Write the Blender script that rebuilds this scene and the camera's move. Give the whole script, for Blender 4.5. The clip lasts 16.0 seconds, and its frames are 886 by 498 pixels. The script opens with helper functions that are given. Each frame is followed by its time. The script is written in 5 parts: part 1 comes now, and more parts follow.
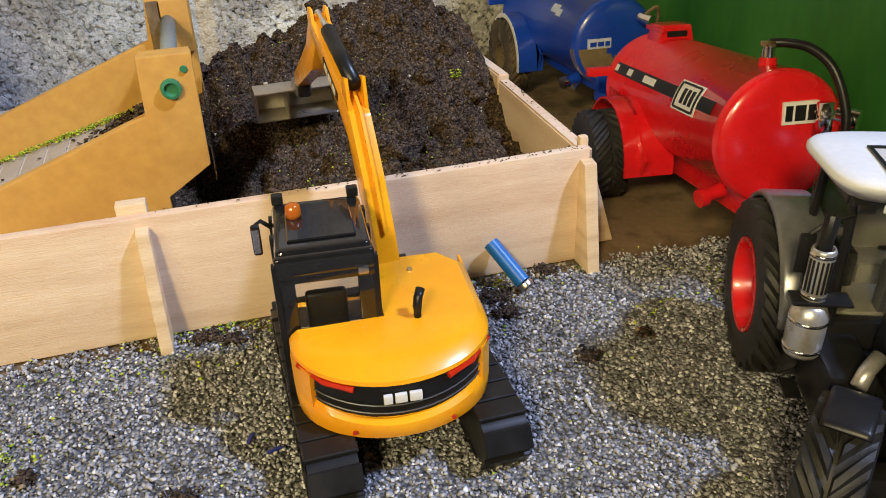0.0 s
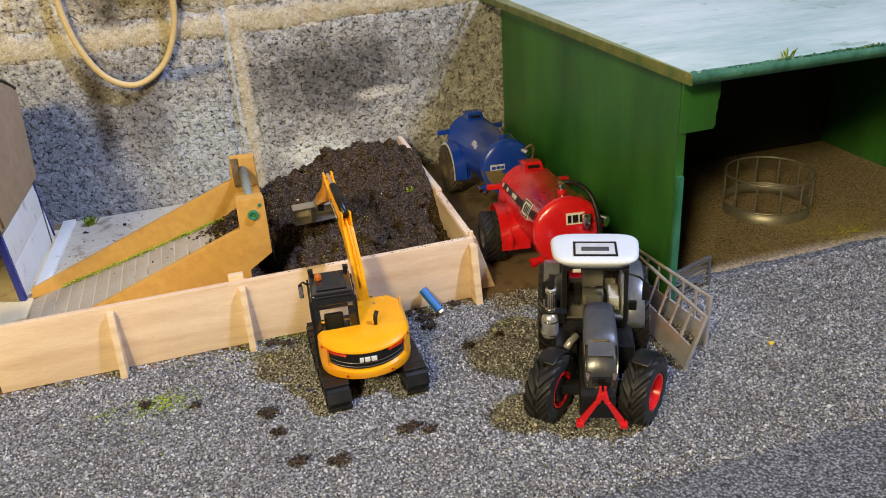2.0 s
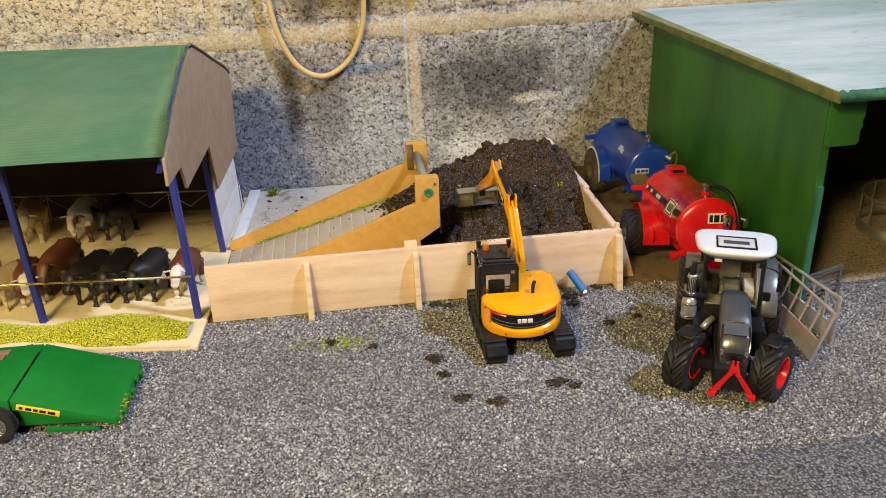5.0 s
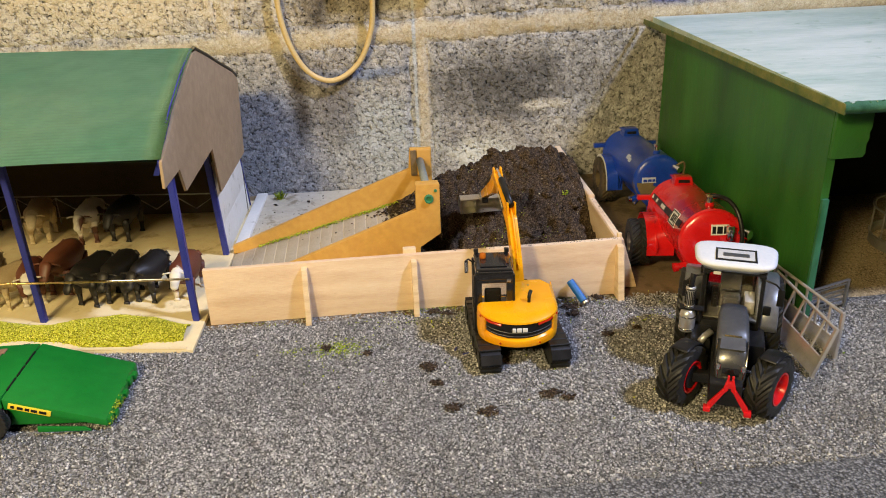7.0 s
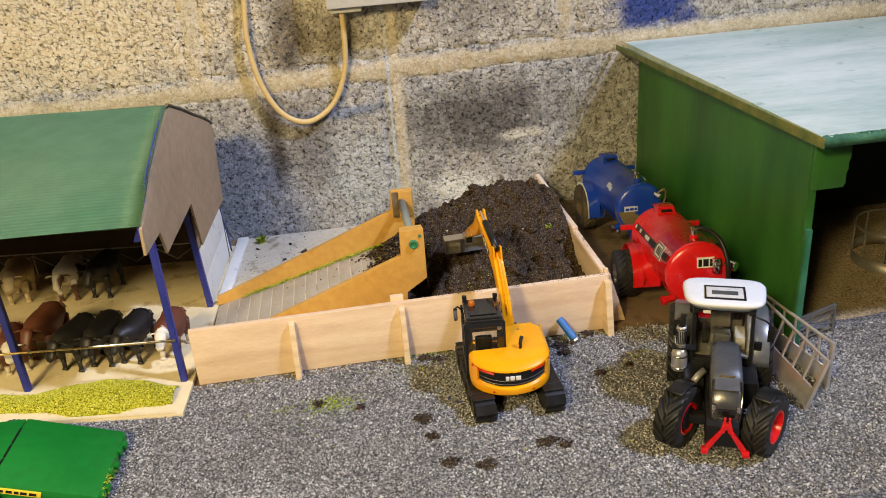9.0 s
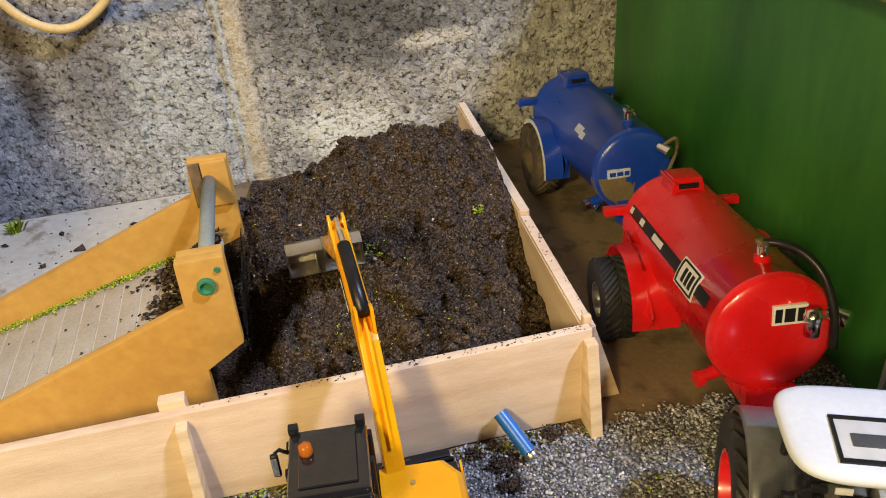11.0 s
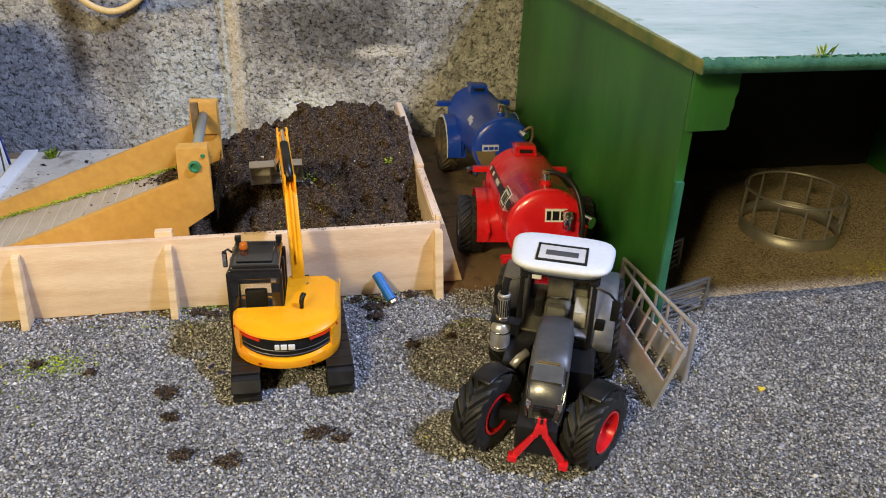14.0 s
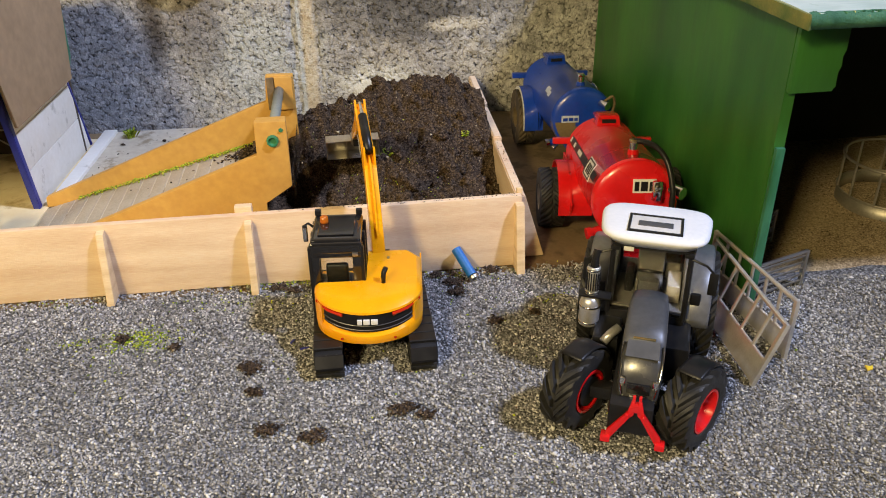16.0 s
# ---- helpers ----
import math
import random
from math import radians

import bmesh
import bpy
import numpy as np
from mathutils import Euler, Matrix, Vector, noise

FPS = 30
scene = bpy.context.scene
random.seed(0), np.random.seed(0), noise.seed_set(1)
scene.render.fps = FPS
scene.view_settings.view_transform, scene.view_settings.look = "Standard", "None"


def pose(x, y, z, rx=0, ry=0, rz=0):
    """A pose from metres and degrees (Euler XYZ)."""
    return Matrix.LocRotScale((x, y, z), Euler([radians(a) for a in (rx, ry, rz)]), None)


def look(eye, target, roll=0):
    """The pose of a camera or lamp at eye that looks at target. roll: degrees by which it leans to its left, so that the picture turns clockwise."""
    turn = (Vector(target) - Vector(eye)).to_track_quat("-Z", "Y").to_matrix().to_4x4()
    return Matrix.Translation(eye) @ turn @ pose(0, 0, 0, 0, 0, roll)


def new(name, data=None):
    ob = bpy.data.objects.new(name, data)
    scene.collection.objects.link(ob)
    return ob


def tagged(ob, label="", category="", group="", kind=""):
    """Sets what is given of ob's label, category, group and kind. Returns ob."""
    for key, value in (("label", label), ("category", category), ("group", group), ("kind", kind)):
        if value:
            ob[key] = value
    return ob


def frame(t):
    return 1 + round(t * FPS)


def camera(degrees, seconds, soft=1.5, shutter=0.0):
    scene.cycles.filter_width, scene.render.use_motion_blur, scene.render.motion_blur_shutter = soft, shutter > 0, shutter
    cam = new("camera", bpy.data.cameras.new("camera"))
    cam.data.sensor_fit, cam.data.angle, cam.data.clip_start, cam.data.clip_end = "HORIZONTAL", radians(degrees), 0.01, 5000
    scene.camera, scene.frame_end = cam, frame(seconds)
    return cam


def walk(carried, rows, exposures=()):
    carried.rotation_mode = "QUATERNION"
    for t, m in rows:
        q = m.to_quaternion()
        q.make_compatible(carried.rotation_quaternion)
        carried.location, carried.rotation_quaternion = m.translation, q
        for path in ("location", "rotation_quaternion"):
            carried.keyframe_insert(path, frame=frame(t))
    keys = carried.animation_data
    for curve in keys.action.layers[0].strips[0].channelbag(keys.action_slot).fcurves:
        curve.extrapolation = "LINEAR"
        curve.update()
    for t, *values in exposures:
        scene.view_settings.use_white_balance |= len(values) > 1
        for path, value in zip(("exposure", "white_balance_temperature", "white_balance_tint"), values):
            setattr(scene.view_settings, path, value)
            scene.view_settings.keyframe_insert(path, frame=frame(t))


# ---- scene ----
cam = camera(57.3, 16.0, soft=1.0)
METRES, EYE, TILT, LEAN, TURN = 1.635, 0.2006, -29.72, 1.665, -16.93
ROWS = [
    (0.0, 0.0, 0.0, 0.0, 0.0, 0.0, -0.0),
    (0.5, 0.0013, -0.0024, 0.0066, 0.04, 0.13, -0.7),
    (1.0, 0.0083, -0.0471, 0.0047, 0.59, 0.93, -2.46),
    (1.5, 0.0189, -0.1304, 0.0075, 1.2, 2.36, -1.57),
    (2.0, 0.0305, -0.1949, -0.003, 0.9, 3.48, 1.52),
    (2.5, 0.028, -0.2059, -0.0175, 0.11, 3.96, 2.1),
    (3.0, 0.0134, -0.2299, -0.007, 0.54, 4.81, 1.42),
    (3.5, 0.0149, -0.241, -0.0182, 2.32, 4.28, -1.09),
    (4.0, 0.0132, -0.2447, -0.0238, 4.09, 4.05, -2.84),
    (4.5, 0.0062, -0.2511, -0.0252, 6.66, 4.1, -3.38),
    (7.0, 0.021, -0.2452, -0.0226, 9.6, 4.44, -5.23),
    (7.5, 0.0198, -0.2478, -0.0227, 9.66, 5.22, -5.36),
    (8.0, 0.0164, -0.2555, -0.0184, 10.09, 5.42, -6.15),
    (8.5, 0.0125, -0.2515, -0.0155, 10.05, 5.59, -5.15),
    (9.0, 0.016, -0.245, -0.001, 8.44, 4.98, -2.06),
    (11.5, 0.0039, 0.0405, 0.0863, 3.97, -6.18, -0.33),
    (12.0, -0.0062, 0.0607, 0.1179, 3.79, -9.02, -0.76),
    (12.5, -0.0068, 0.0426, 0.0866, 2.78, -8.37, -1.37),
    (13.0, 0.0096, -0.0247, 0.0529, -0.6, -3.63, -3.08),
    (13.5, 0.0396, -0.1131, 0.0227, 1.93, 1.04, -5.43),
    (14.0, 0.0648, -0.1434, 0.0042, 3.22, 1.87, -5.8),
    (14.5, 0.0796, -0.1495, -0.0031, 3.86, 2.55, -5.72),
    (15.0, 0.0839, -0.1456, -0.0059, 3.86, 2.58, -6.47),
    (15.5, 0.0669, -0.1411, -0.0039, 5.2, 1.52, -7.11),
    (16.0, 0.0565, -0.1343, 0.0003, 7.71, 0.13, -5.53),
]
walk(cam, [(t, pose(0, 0, EYE, TILT, LEAN, TURN) @ pose(METRES * x, METRES * y, METRES * z, 90 + pitch, roll, yaw)) for t, x, y, z, yaw, pitch, roll in ROWS],
     exposures=[(0.0, 0.0, 5950, 10), (1.2, 0.0, 5900, 10), (2.5, 0.0, 6200, 10), (4.0, 0.0, 6450, 10), (9.2, 0.0, 6500, 10), (11.3, 0.10, 6500, 10), (11.8, 0.33, 6450, 10), (12.0, 0.44, 6400, 10),
                (12.5, 0.42, 6000, 10), (13.0, 0.16, 5650, 10), (13.5, 0.0, 5850, 10), (14.5, 0.0, 6050, 10), (15.2, 0.06, 6100, 10), (16.0, 0.06, 6450, 10)])

# ---- light ----
world = bpy.data.worlds.new("world")
scene.world = world
world.use_nodes = True
world.node_tree.nodes["Background"].inputs[0].default_value = (0.9, 0.85, 0.75, 1)
world.node_tree.nodes["Background"].inputs[1].default_value = 0.02


def area_lamp(name, eye, target, power, colour, sx, sy):
    data = bpy.data.lights.new(name, "AREA")
    data.shape, data.size, data.size_y = "RECTANGLE", sx, sy
    data.energy, data.color = power, colour
    ob = new(name, data)
    ob.matrix_world = look(eye, target)
    return ob


spot = bpy.data.lights.new("cool_ceiling_light", "SPOT")
spot.energy, spot.color, spot.shadow_soft_size = 635, (0.615, 0.695, 1.0), 0.15
spot.spot_size, spot.spot_blend = radians(31), 1.0
COOL = new("cool_ceiling_light", spot)
COOL.matrix_world = look((1.95, -0.90, 3.05), (-0.08, 0.40, 0.05))
area_lamp("warm_room_light", (-0.66, -0.95, 0.98), (-0.10, 0.3, 0.0), 20.0, (1.0, 0.775, 0.36), 0.20, 0.20)
# soft fill added out of view to brighten the left gravel and barn
area_lamp("overhead_room_light", (-0.92, -0.52, 0.72), (-0.38, 0.12, 0.0), 6.4, (1.0, 0.80, 0.48), 0.4, 0.3)


# ---- materials ----
def nodes_of(name):
    m = bpy.data.materials.new(name)
    m.use_nodes = True
    t = m.node_tree
    return m, t, t.nodes["Principled BSDF"]


def nd(t, kind, **kw):
    n = t.nodes.new(kind)
    for k, v in kw.items():
        n.inputs[k].default_value = v
    return n


def ramp(t, fac, stops):
    r = t.nodes.new("ShaderNodeValToRGB")
    el = r.color_ramp.elements
    while len(el) < len(stops):
        el.new(0.5)
    for e, (p, c) in zip(el, stops):
        e.position, e.color = p, (*c, 1) if len(c) == 3 else c
    t.links.new(fac, r.inputs[0])
    return r.outputs[0]


def mixc(t, fac, a, b, mode="MIX"):
    n = t.nodes.new("ShaderNodeMix")
    n.data_type, n.blend_type = "RGBA", mode
    for sock, v in ((n.inputs[0], fac), (n.inputs[6], a), (n.inputs[7], b)):
        if isinstance(v, (int, float)):
            sock.default_value = v
        elif isinstance(v, tuple):
            sock.default_value = (*v, 1)
        else:
            t.links.new(v, sock)
    return n.outputs[2]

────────

» **SET PROBLEM**
Give back, word for word, each line from the one containing "for path in" down to the one containing "scene.view_settings.keyframe_insert(path, frame=frame(t))", including those two lines.

» **EXERCISE OUTPUT**
        for path in ("location", "rotation_quaternion"):
            carried.keyframe_insert(path, frame=frame(t))
    keys = carried.animation_data
    for curve in keys.action.layers[0].strips[0].channelbag(keys.action_slot).fcurves:
        curve.extrapolation = "LINEAR"
        curve.update()
    for t, *values in exposures:
        scene.view_settings.use_white_balance |= len(values) > 1
        for path, value in zip(("exposure", "white_balance_temperature", "white_balance_tint"), values):
            setattr(scene.view_settings, path, value)
            scene.view_settings.keyframe_insert(path, frame=frame(t))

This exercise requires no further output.